Andrew Sanders, The Short Oxford History of English Literature (Oxford University Press, Oxford, 2004)
(A book I rescued – for under 50p – from a Greater Manchester library who had withdrawn it because it was not being taken out …)
I’m going to step back a little to someone who operated before Shakespeare lived, but will have influenced the development of poetry up until our boy arrived on the Shake-scene.
Meet Sir Thomas Wyatt (1503-1542), who was, in the words of Andrew Sanders:
‘[…] the well-travelled and sophisticated courtier-diplomat, [who] introduced full-blooded Petrarchanism to England.’
The Guardian quotes Nicola Shulman as saying of his poems:
‘they are mostly of interest as a veiled but intimate account of life inside the claustrophobic court of Henry VIII, with its fretful young men and women “fettered with chains of gold”, its jockeying for power and prestige, and those sudden and often fatal reversals of political fortune’
I love that notion of being ‘fettered with chains of gold’: it links to the ‘hollow crown’ speech from Richard II, that I talked about in class this week: off the top of my head, no Shakespearean ruler, nor aspirant who climbs to the top of the greasy pole, is ever happy with their supremacy. Perhaps we could ask Theresa May how it’s going for her …
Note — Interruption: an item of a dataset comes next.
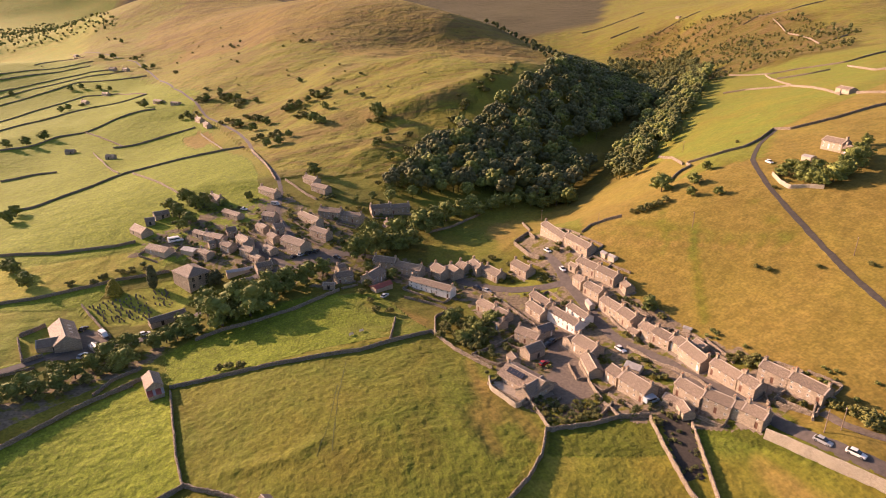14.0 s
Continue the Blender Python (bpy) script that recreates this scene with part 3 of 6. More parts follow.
STREAKS.append(([(213.9, 335.9), (207.6, 325.1), (203.5, 315.2), (196.4, 309.0)], 1.1, 0.35, -0.22, 0))
STREAKS.append(([(217.3, 316.3), (209.5, 307.9), (201.8, 299.6)], 1.1, 0.35, -0.22, 0))
STREAKS.append(([(241.6, 316.6), (236.5, 307.3), (233.7, 296.0), (229.4, 282.8)], 0.9, 0.3, -0.2, 0))
STREAKS.append(([(188.9, 343.2), (201.9, 318.9), (212.2, 302.5), (221.7, 288.3), (230.3, 277.8)], 0.9, 0.25, -0.2, 0))
STREAKS.append(([(180.6, 344.5), (188.1, 331.0), (195.6, 320.2), (207.4, 304.3), (219.0, 288.8), (226.0, 280.1), (232.8, 276.3)], 0.8, 0, 0.2, 0.35))
STREAKS.append(([(78.4, 257.8), (77.9, 238.9), (76.2, 218.3)], 0.9, 0.15, 0.15, 0))
STREAKS.append(([(64.2, 164.8), (62.6, 151.9), (62.5, 140.2)], 2.5, 0, 0.5, 0.1))
STREAKS.append(([(150.5, 227.5), (160.5, 221.0), (170.5, 211.0)], 6.5, 0.3, -0.28, 0))

# corners of a field, lushness, dryness, paleness (short cropped or rank grass; light or shade put in where noted)
FIELDS = []
FIELDS.append(([(-45, 316), (-30, 395), (-20, 440), (15, 475), (60, 500), (130, 440), (185, 375), (190, 320), (182, 240), (172, 205), (150, 232), (110, 262), (103, 308), (60, 352), (30, 350), (0, 325)], 0.52, 0.26, -0.6))
FIELDS.append(([(-60, 320), (-40, 385), (50, 470), (57, 491), (44, 555), (31, 640), (-13, 793), (-87, 1008), (-250, 1325), (-900, 1500), (-700, 300)], 1.25, 0.0, 0.45))
FIELDS.append(([(57, 491), (44, 555), (-13, 793), (-87, 1008), (-255, 1325), (-300, 2200), (900, 2400), (410, 795), (260, 620), (127, 478)], 0.46, 0.36, 0.22))
FIELDS.append(([(-150, 1300), (120, 960), (300, 780), (410, 795), (800, 1700), (0, 2200)], 0.16, 0.64, -0.1))
FIELDS.append(([(-21, 2), (-19, 4.5), (15.7, 21.4), (25.8, 12.8), (31, 3.4), (38, -11.5), (47.5, -37), (35, -42), (30, -120), (-120, -120), (-48, -16)], 1.0, -0.15, 0.60))
FIELDS.append(([(-75, 58), (-42, 73.6), (-19.6, 74.8), (-17, 35), (-22, 15), (-19.6, 4.6), (-48, -16), (-160, -90), (-160, 40)], 0.90, -0.1, 0.12))
FIELDS.append(([(-17, 35), (20, 41.6), (48, 44), (50, 52), (56, 63.5), (60, 57), (69.8, 29), (60.7, 23.9), (52.5, 19.8), (46.2, 15.8), (39.8, 9.6), (31, 3.6), (23, 13.5), (15.7, 21.4), (-19, 4.4)], 0.28, 0.46, 0.05))
FIELDS.append(([(31, 3), (34, -3.5), (38, -11.5), (41.4, -20.3), (44.4, -29.6), (47.5, -36.8), (52.5, -47.6), (60, -120), (220, -120), (220, 70), (112, 44), (106, 43), (100, 38.6), (88, 35.6), (77, 32.3), (69.8, 29), (60.7, 23.9), (52.5, 19.8), (46.2, 15.8), (39.8, 9.6)], 0.36, 0.40, 0.62))
FIELDS.append(([(69.8, 29), (60, 57), (56, 63), (60, 73), (69, 87.5), (74, 93), (80, 104), (91, 111), (108, 116), (124, 121), (132, 112), (136, 93), (140, 60), (112, 44), (106, 43), (100, 38.6), (88, 35.6)], 0.34, 0.44, 0.05))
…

But to our quotation: my KS5 teaching is, at the moment, heavy on context (AO3, for the interested), and to me that involves standing shoulder-to-shoulder with Shakespeare‘s and Marlowe‘s customers, paying or otherwise. They knew, far better than our students know, the jostling, jockeying and general air of mistrust amid the high-stakes games that were being played.
Wyatt was implicated in the arrest, trial and execution of Anne Boleyn, but managed to wangle his way out. My quotation is long today – a poem actually – with some commentary by Sanders at each end:
‘Few poems of the period convey as vividly the arbitrary shifts in fate and in the exercise of royal power:
And thus ffarewell eche one in hartye wyse!
The Axe ys home, your hedys be in the stret;
The trykklyngge tearys dothe ffall so from my yes [eyes]
I skarse may wryt, my paper ys so wet.
But what can hepe [help] when dethe hath played his part,
Thoughe naturs cours wyll thus lament and mone?
Leve sobes therffor, and every crestyn [Christian] hart
Pray for the sowlis [souls] of this be dead and gone.
Wyatt’s poem is ostensibly a Christian valediction which indulges in, rather than forbids, mourning, but it is also a poem which edgily acknowledges the political danger of mourning traitors.’